“Failure is the most powerful teacher.”

I’ve heard people say this on several occasions, but failure alone is a terrible teacher—it’s a dead end that doesn’t offer a path to the solution. It is only when failure is partnered with support and guidance that it can enable learners to recognize their mistakes and correct accordingly. This is where effective feedback becomes essential in the learning process.

As Learning Designers, we can easily get trapped by two very common feedback heuristics: not giving sufficient information or simply providing the answer. Neither allows the learner to think about the problem or adds any value to the learning experience. There are, however, some simple strategies that can help you strike the balance between too general and too obvious and design the best possible learning experience.

Effective feedback should be learner-focused and aimed at motivating the learner to complete the problem or task at hand.

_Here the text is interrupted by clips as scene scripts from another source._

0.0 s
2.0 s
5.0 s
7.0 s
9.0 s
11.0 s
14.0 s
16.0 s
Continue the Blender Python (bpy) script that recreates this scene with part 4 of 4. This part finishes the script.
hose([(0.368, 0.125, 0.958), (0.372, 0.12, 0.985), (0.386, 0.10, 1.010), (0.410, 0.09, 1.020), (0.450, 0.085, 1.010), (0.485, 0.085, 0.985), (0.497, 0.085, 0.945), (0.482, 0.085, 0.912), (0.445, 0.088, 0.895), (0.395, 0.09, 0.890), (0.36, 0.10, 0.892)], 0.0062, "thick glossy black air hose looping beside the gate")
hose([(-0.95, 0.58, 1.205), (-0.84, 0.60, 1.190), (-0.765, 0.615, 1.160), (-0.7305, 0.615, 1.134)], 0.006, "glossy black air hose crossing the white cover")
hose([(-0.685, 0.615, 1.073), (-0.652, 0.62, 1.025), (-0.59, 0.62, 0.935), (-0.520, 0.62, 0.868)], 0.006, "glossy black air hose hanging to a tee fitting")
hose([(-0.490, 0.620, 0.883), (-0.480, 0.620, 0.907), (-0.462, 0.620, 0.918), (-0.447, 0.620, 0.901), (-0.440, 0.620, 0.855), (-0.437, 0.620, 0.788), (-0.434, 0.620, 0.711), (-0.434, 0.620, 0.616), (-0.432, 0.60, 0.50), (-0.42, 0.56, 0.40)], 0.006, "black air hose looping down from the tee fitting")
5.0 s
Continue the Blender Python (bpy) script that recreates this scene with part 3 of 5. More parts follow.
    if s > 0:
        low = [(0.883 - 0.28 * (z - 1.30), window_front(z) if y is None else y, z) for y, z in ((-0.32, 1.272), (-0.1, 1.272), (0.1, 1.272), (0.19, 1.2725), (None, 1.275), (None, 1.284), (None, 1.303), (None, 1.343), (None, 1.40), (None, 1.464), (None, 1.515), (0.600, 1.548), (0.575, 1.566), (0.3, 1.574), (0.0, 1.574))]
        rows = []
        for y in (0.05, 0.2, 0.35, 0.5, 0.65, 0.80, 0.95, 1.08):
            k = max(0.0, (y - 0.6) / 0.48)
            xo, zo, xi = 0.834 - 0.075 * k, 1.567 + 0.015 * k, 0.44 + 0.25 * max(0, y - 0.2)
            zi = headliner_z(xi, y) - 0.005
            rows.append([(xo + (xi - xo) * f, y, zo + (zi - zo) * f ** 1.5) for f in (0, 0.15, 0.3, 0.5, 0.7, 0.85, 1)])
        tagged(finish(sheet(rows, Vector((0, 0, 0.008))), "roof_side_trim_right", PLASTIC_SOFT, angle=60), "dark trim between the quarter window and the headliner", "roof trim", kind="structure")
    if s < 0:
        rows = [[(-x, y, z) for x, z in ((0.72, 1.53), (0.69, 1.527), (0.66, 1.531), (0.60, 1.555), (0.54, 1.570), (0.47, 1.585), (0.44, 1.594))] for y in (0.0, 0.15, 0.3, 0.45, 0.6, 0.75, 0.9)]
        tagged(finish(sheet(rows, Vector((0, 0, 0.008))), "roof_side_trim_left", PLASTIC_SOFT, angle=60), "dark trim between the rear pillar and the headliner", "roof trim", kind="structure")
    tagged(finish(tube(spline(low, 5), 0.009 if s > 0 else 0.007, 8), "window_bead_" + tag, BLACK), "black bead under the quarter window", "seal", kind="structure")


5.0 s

Before you can enable that, you first need to know who your learners are, what their level of understanding is, and what’s stopping them from progressing. This information is essential to structuring feedback that is purposeful and valuable for the learner.

So now let’s consider how we can provide the learner with guidance that allows them to build the connections they need to grasp a concept. Here is a staggered approach to feedback that I apply to every learning experience I design:

Example of generic feedback

Start generic to allow for errors

The first level of feedback always allows for the learner to correct their mistake by giving them another opportunity to demonstrate that they understand the concept. Maybe there was a calculation error; maybe they misread the question. It is okay to keep this first level of feedback generic by directing the learner to check their answer and have another try.

Staggered feedback approach

Prompt for reflection

On the second attempt, the feedback provided should include a prompt that encourages the learner to reflect on what they know about the problem. Ask questions that guide their thinking back to what they already know and encourage them to build their own connections.

Feedback to prompt reflection

Give a directed Clue

After prompting, give a direct hint to shift the learner’s thinking to a more specific aspect of the problem. This level of feedback should explicitly state what the learner has done and why it is incorrect. Has the learner hit a known misconception here? If so, address the misconception in the feedback. At this level, we should be enabling the learner to solve the problem themselves without simply giving the answer away.

Feedback giving a directed clue

Remediate the misconception

If the learner has demonstrated that they are still struggling to understand after three or more attempts, they likely need a different instructional approach that suits their learning needs. There is nothing more frustrating than being set up to fail over and over again. So it is at this point we should move them onto a remediation learning pathway to ensure they remain engaged.

The most powerful learning happens when the instruction is aimed at guiding the learner to think about a problem and work through the solution themselves. When you add structure to your feedback, failure really can be the the most powerful teacher.